Given task:
Filter the records for lines holding the string "import".

***** Task input *****

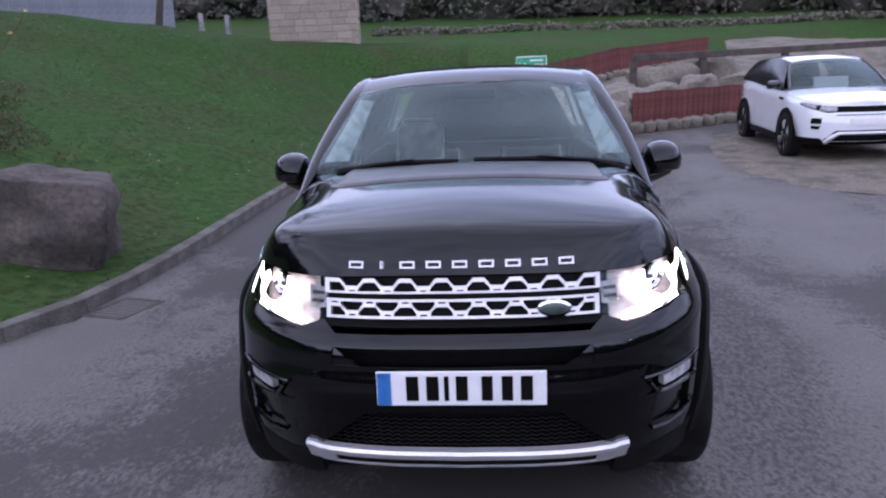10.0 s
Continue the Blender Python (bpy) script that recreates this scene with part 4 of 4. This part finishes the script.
# timber rail above the lower fence
OLD_TIMBER = material("weathered_timber", (.075, .062, .052), .85, vary=.3, scale=3, bump=.5, bump_scale=30)
rail = thing("timber_rail", "dark weathered timber rail on short posts", "rail")
rl = [(3.6, 14.6), (5.6, 15.6), (8.2, 16.9), (12, 18.6)]
top = [(x, y, on_land(x, y) + 1.25) for x, y in rl]
part("beam", join(*[box(bmesh.new(), (0, -.08, -.09), ((Vector(b) - Vector(a)).length, .08, .09), .02, Matrix.Translation(a) @ (Vector(b) - Vector(a)).to_track_quat("X", "Z").to_matrix().to_4x4()) for a, b in zip(top, top[1:])]), OLD_TIMBER, rail, smooth=False)
for x, y, z in top:
    part("rail_post", box(bmesh.new(), (x - .09, y - .09, z - 1.5), (x + .09, y + .09, z - .09), .015), OLD_TIMBER, rail, smooth=False)


# bare trees
BARK = material("bark", (.050, .042, .036), .9, vary=.3, scale=6, bump=.8, bump_scale=30)


def bare_tree(seed, height, label, x, y, limbs=5, levels=4):
    rng = random.Random(seed)
    t = thing("tree", label, "tree", "bare trees")
    t.location = (x, y, on_land(x, y) - .1)
    tubes = {"trunk": [], "branches": []}

    def grow(p, way, length, radius, level):
        n = 4 if level else 6
        pts, rad = [p], [radius]
        w = way.copy()
        for i in range(n):
            w = (w + Vector((rng.uniform(-1, 1), rng.uniform(-1, 1), rng.uniform(-.5, .8))) * .17).normalized()
            pts.append(pts[-1] + w * length / n)
            rad.append(radius * (1 - .62 * (i + 1) / n))
        tubes["branches" if level else "trunk"].append((pts, rad, max(3, 7 - level * 2)))
        if level >= levels:
            return
        kids = limbs if level == 0 else rng.randint(3, 5) if level < 3 else 5
        for k in range(kids):
            u = .35 + .62 * (k + rng.random()) / kids if level == 0 else .25 + .72 * (k + rng.random() * .8) / kids
            i = min(n - 1, int(u * n))
            q = pts[i].lerp(pts[i + 1], u * n - i)
            a = rng.uniform(0, math.tau)
            out = Vector((math.cos(a), math.sin(a), 0))
            out = (out - w * out.dot(w)).normalized()
            grow(q, (w * rng.uniform(.5, .9) + out * rng.uniform(.6, 1.0) + Vector((0, 0, .15))).normalized(), length * rng.uniform(.48, .66), rad[i] * rng.uniform(.45, .62), level + 1)

    grow(Vector((0, 0, 0)), Vector((rng.uniform(-.1, .1), rng.uniform(-.1, .1), 1)).normalized(), height * .58, height * .0125, 0)
    for name, list_ in tubes.items():
        verts, faces = [], []
        for pts, rad, sides in list_:
            base = len(verts)
            for i, p in enumerate(pts):
                w = (pts[min(i + 1, len(pts) - 1)] - pts[max(i - 1, 0)]).normalized()
                a = w.cross(Vector((0, 0, 1)) if abs(w.z) < .9 else Vector((1, 0, 0))).normalized()
                b = w.cross(a)
                verts += [p + (a * math.cos(k / sides * math.tau) + b * math.sin(k / sides * math.tau)) * max(rad[i], .010) for k in range(sides)]
            for i in range(len(pts) - 1):
                for k in range(sides):
                    faces.append((base + i * sides + k, base + i * sides + (k + 1) % sides, base + (i + 1) * sides + (k + 1) % sides, base + (i + 1) * sides + k))
        data = bpy.data.meshes.new(name)
        data.from_pydata([tuple(v) for v in verts], [], faces)
        data.polygons.foreach_set("use_smooth", [True] * len(faces))
        data.materials.append(BARK)
        ob = new(name, data)
        ob.parent = t
    return t


for i, (x, y, h) in enumerate([(-17.6, 3.9, 17), (-17.7, 6.9, 16), (-23, -4.0, 13), (-20.5, 11, 13), (-8.3, 13.7, 7.5), (-19, 13.5, 10)]):
    made = bare_tree(31 + i, h, "leafless tree with fine branching twigs on the lawn bank", x, y, 7, 5 if h > 14 else 4)
for i, (x, y) in enumerate([(-23, 15.5)]):
    copy_thing(made, pose(x, y, on_land(x, y) - .1, 0, 0, 50 * i + 20))
for i, (x, y, h) in enumerate([(26, 8, 10), (28, 3, 8.5), (27, 13, 9), (30, -6, 11), (24, -18, 9), (34, 16, 12), (12, -30, 10), (-6, -34, 11)]):
    bare_tree(51 + i, h, "leafless roadside tree across the road", x, y, 5, 4)


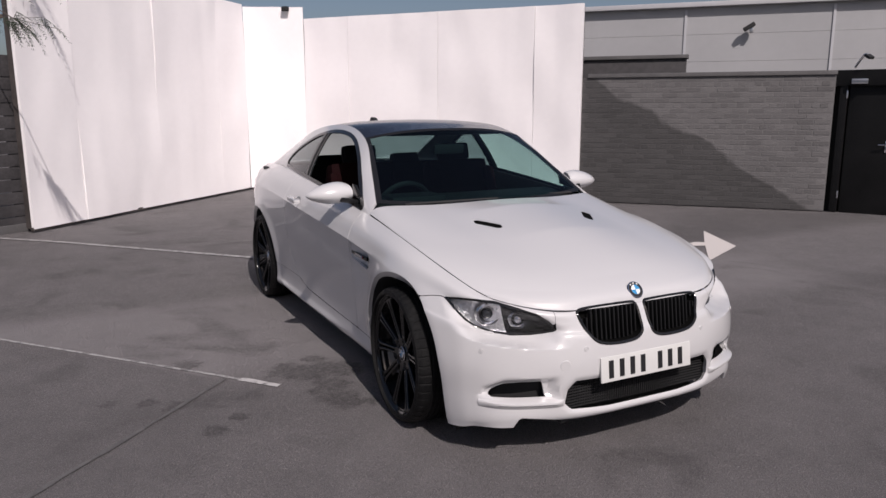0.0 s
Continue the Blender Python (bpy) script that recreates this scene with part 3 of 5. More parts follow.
def build_tree():
    rng = random.Random(3)
    base = Vector((-9.3, -3.9, 0))
    ob = thing("conifer_tree", "overhanging dark green conifer with drooping sprays", "tree", Matrix.Translation(base))
    bm = bmesh.new()
    tube(bm, (0, 0, -0.05), (0.05, 0.1, 2.0), 0.16, 0.12)
    tube(bm, (0.05, 0.1, 2.0), (0, 0.1, 4.2), 0.12, 0.04)
    crown = bmesh.new()
    tips = [(2.36, 1.62, 3.02), (2.22, 1.5, 3.2), (2.1, 1.3, 2.95), (1.9, 1.1, 3.3)]
    for k in range(26):
        a = rng.uniform(0, 2 * math.pi)
        tips.append((rng.uniform(.6, 1.6) * math.cos(a), rng.uniform(.6, 1.6) * math.sin(a), rng.uniform(1.6, 4.4)))
    for tip in tips:
        tip = Vector(tip)
        root = Vector((0.03, 0.1, max(1.2, min(4.0, tip.z - 0.35))))
        tube(bm, root, tip, 0.03, 0.008, 6)
        for j in range(16):
            f = rng.uniform(0.45, 1.0)
            p = root.lerp(tip, f)
            d = (tip - root).normalized() + Vector((rng.uniform(-.8, .8), rng.uniform(-.8, .8), rng.uniform(-.9, .3)))
            spray(crown, rng, p, d, rng.uniform(.22, .42), rng.uniform(.06, .11))
    # one limb bends round the end of the backdrop
    via = Vector((2.52, .72, 2.86))
    stem = Vector((3.68, 1.30, 2.40))
    tube(bm, (0.03, 0.1, 2.5), via, 0.030, 0.010, 6)
    tube(bm, via, stem, 0.008, 0.005, 6)
    for tip in ((4.02, 1.72, 2.28), (3.95, 1.58, 2.40), (3.90, 1.46, 2.26), (3.80, 1.34, 2.46), (3.70, 1.20, 2.36)):
        tip = Vector(tip)
        tube(bm, stem, tip, 0.004, 0.002, 5)
        for j in range(10):
            p = stem.lerp(tip, rng.uniform(-0.4, 1.0))
            d = Vector((.5, .6, -.5)) + Vector((rng.uniform(-.4, .4), rng.uniform(-.4, .5), rng.uniform(-.6, .2)))
            spray(crown, rng, p, d, rng.uniform(.14, .26), rng.uniform(.04, .07))
    # dense growth above the fence
    for k in range(14):
        tip = Vector((rng.uniform(1.2, 2.1), rng.uniform(.1, .75), rng.uniform(2.2, 3.6)))
        tube(bm, (0.03, 0.1, tip.z - .3), tip, 0.02, 0.006, 6)
        for j in range(22):
            p = tip + Vector((rng.uniform(-.5, .15), rng.uniform(-.35, .2), rng.uniform(-.25, .25)))
            spray(crown, rng, p, (rng.uniform(-.8, .8), rng.uniform(-.8, .8), rng.uniform(-.9, .3)), rng.uniform(.2, .4), rng.uniform(.07, .12))
    part("trunk", bm, BARK, ob)
    part("crown", crown, LEAF, ob, "", False)


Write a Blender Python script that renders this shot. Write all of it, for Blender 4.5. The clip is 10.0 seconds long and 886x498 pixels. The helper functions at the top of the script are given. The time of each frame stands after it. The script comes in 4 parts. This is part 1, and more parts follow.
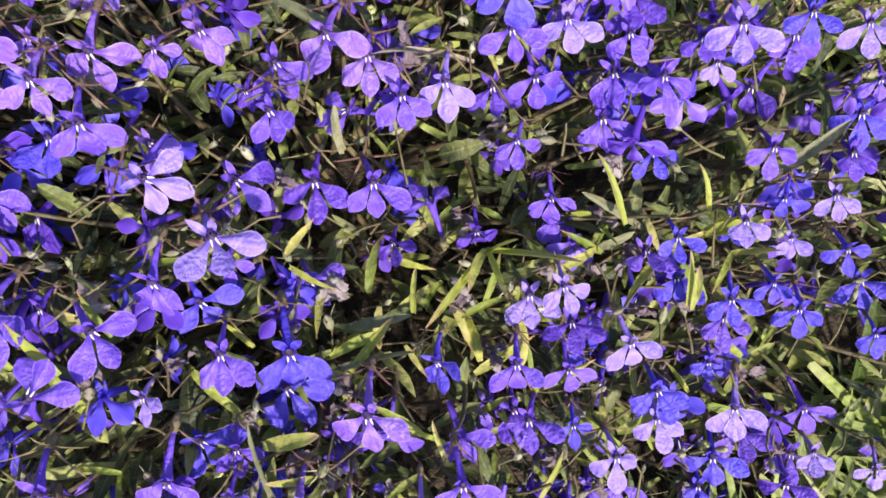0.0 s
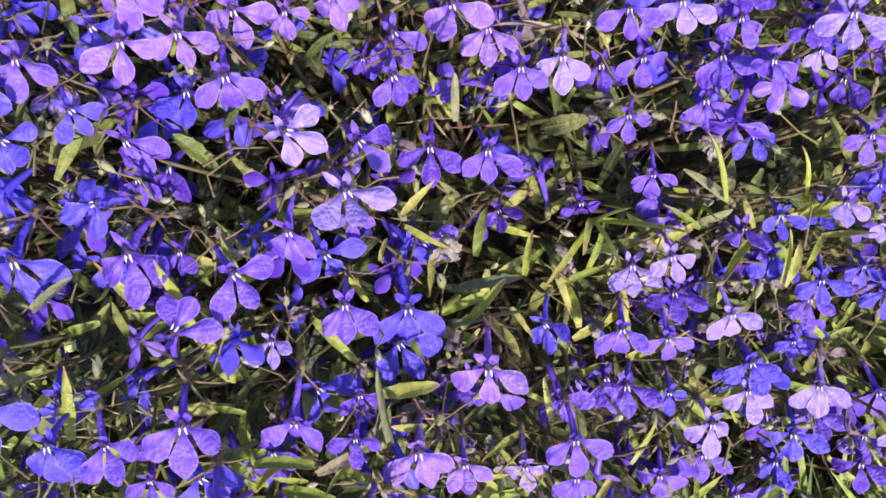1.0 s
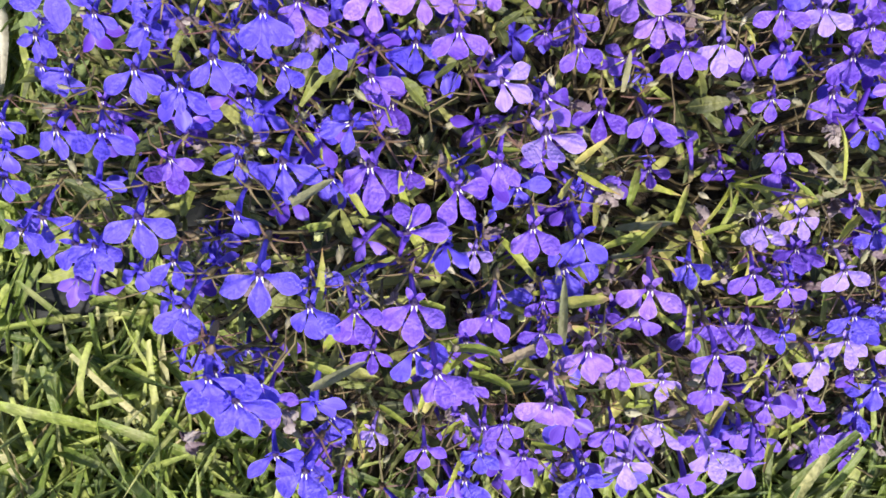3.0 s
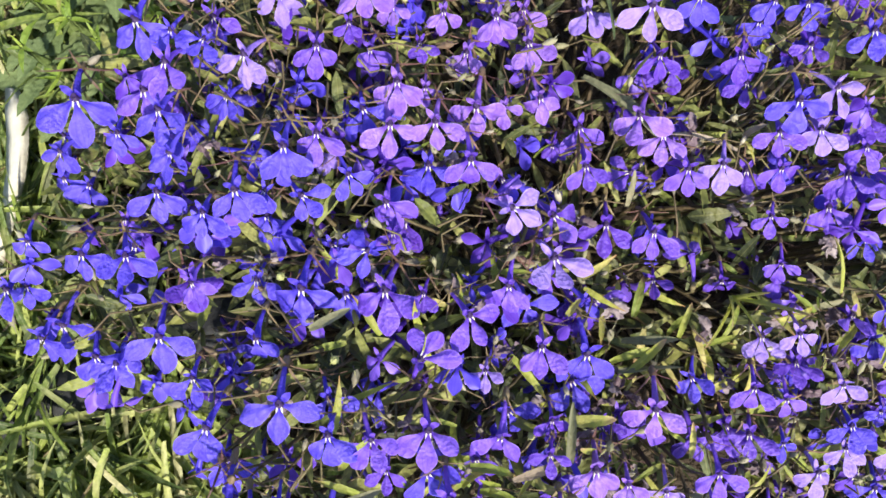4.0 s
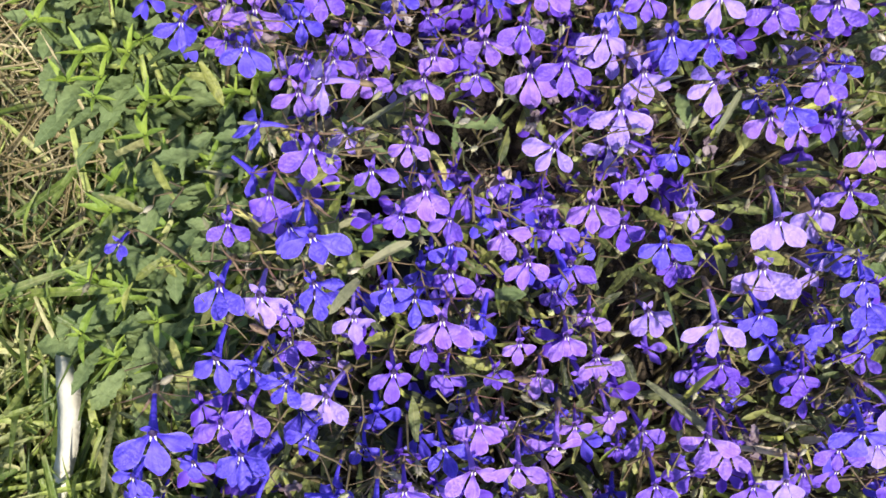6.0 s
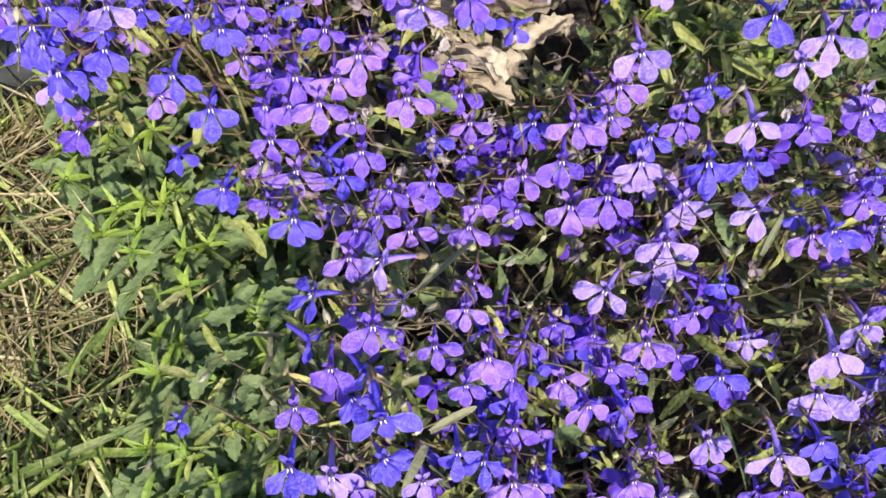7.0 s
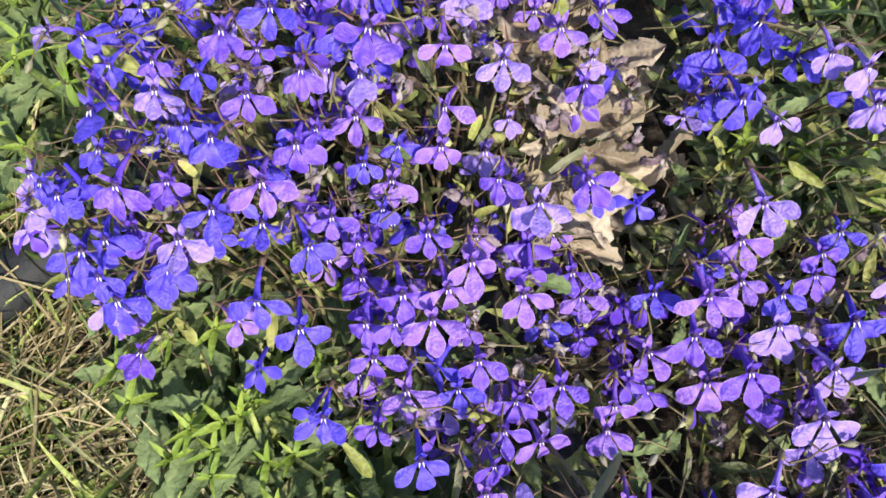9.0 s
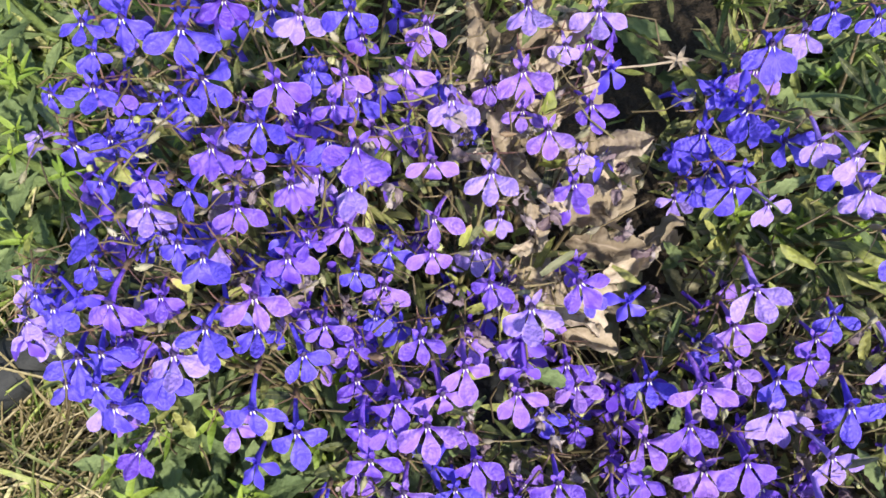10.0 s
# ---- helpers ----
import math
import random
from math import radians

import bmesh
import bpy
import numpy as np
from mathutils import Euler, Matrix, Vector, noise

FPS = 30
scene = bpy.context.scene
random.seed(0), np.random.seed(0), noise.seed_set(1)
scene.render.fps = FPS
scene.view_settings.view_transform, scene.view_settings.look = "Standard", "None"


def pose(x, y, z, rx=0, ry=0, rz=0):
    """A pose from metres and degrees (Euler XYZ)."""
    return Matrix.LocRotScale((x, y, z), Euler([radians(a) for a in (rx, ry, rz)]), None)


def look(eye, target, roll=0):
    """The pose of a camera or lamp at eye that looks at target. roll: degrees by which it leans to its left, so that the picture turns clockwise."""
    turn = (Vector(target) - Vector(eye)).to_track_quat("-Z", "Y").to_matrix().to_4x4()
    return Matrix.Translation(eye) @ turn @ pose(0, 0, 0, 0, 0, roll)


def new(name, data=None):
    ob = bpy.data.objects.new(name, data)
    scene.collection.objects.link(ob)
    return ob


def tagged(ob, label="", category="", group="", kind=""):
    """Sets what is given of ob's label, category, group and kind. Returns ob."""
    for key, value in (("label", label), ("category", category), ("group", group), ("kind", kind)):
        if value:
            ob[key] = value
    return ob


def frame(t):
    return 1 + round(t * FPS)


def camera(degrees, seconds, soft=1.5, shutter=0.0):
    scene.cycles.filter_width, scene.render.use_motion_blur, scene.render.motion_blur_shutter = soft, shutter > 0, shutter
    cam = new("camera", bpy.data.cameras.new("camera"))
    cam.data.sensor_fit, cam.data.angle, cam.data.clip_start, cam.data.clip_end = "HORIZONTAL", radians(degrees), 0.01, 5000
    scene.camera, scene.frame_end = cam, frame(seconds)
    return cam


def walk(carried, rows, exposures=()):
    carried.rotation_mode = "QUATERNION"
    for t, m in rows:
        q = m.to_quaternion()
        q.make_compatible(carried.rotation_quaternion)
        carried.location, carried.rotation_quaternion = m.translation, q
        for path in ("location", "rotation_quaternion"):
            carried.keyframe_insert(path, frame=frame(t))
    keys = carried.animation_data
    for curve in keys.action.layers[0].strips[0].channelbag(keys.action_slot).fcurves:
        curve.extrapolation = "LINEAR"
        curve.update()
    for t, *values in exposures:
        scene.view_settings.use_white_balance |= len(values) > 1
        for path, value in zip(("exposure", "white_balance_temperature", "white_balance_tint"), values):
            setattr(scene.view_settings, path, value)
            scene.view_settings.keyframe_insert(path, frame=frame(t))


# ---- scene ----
cam = camera(62.0, 10.0, soft=1.65)

PATH = [
    (0, (0.11279, -0.10726, 0.19664), (0.07789, -0.02882, -0.29593), -34.66),
    (0.5, (0.10112, -0.10864, 0.19991), (0.06605, -0.02885, -0.29244), -33.16),
    (1, (0.08744, -0.11314, 0.20391), (0.05258, -0.03215, -0.28825), -31.37),
    (1.5, (0.07256, -0.12439, 0.21414), (0.03553, -0.04348, -0.27788), -30.93),
    (2, (0.06184, -0.13214, 0.22525), (0.02349, -0.05295, -0.26695), -30.29),
    (2.2, (0.06094, -0.13563, 0.22687), (0.022, -0.05354, -0.26481), -29.32),
    (3.3, (0.04121, -0.1301, 0.2418), (-0.00012, -0.04015, -0.24831), -26.89),
    (3.5, (0.03932, -0.12591, 0.24343), (-0.00233, -0.0307, -0.24566), -25.82),
    (4, (0.0446, -0.10872, 0.24928), (0.00735, -0.01021, -0.2395), -23.08),
    (4.5, (0.05416, -0.0828, 0.26289), (0.02358, 0.01732, -0.22603), -19.76),
    (5, (0.05181, -0.05985, 0.2769), (0.02792, 0.04851, -0.21063), -15.32),
    (5.5, (0.03406, -0.0395, 0.27182), (0.01874, 0.07662, -0.21427), -10.20),
    (5.7, (0.02542, -0.03119, 0.27152), (0.01116, 0.08251, -0.21517), -9.67),
    (6.8, (0.00914, 0.00314, 0.28204), (-0.00141, 0.11387, -0.20543), -11.33),
    (7, (0.00304, 0.02168, 0.28415), (-0.00363, 0.13237, -0.2034), -10.62),
    (7.5, (-0.00072, 0.04298, 0.28273), (1e-05, 0.15458, -0.20465), -9.66),
    (8, (-0.01219, 0.06235, 0.28032), (-0.00677, 0.17495, -0.20681), -8.86),
    (8.5, (-0.02033, 0.07004, 0.27861), (-0.01172, 0.18539, -0.20782), -8.29),
    (9, (-0.02823, 0.08967, 0.27171), (-0.01676, 0.20404, -0.2149), -7.75),
    (9.5, (-0.02875, 0.10303, 0.27635), (-0.01621, 0.2183, -0.21002), -8.22),
    (10, (-0.01906, 0.11311, 0.27893), (-0.00881, 0.23254, -0.20649), -9.87),
]
walk(cam, [(t, look(eye, target, roll)) for t, eye, target, roll in PATH], exposures=[(0.0, 0.70), (5.0, 0.71), (7.0, 0.80), (10.0, 0.77)])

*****

Written answer:
import math
import random
from math import radians
import bmesh
import bpy
import numpy as np
from mathutils import Euler, Matrix, Vector, noise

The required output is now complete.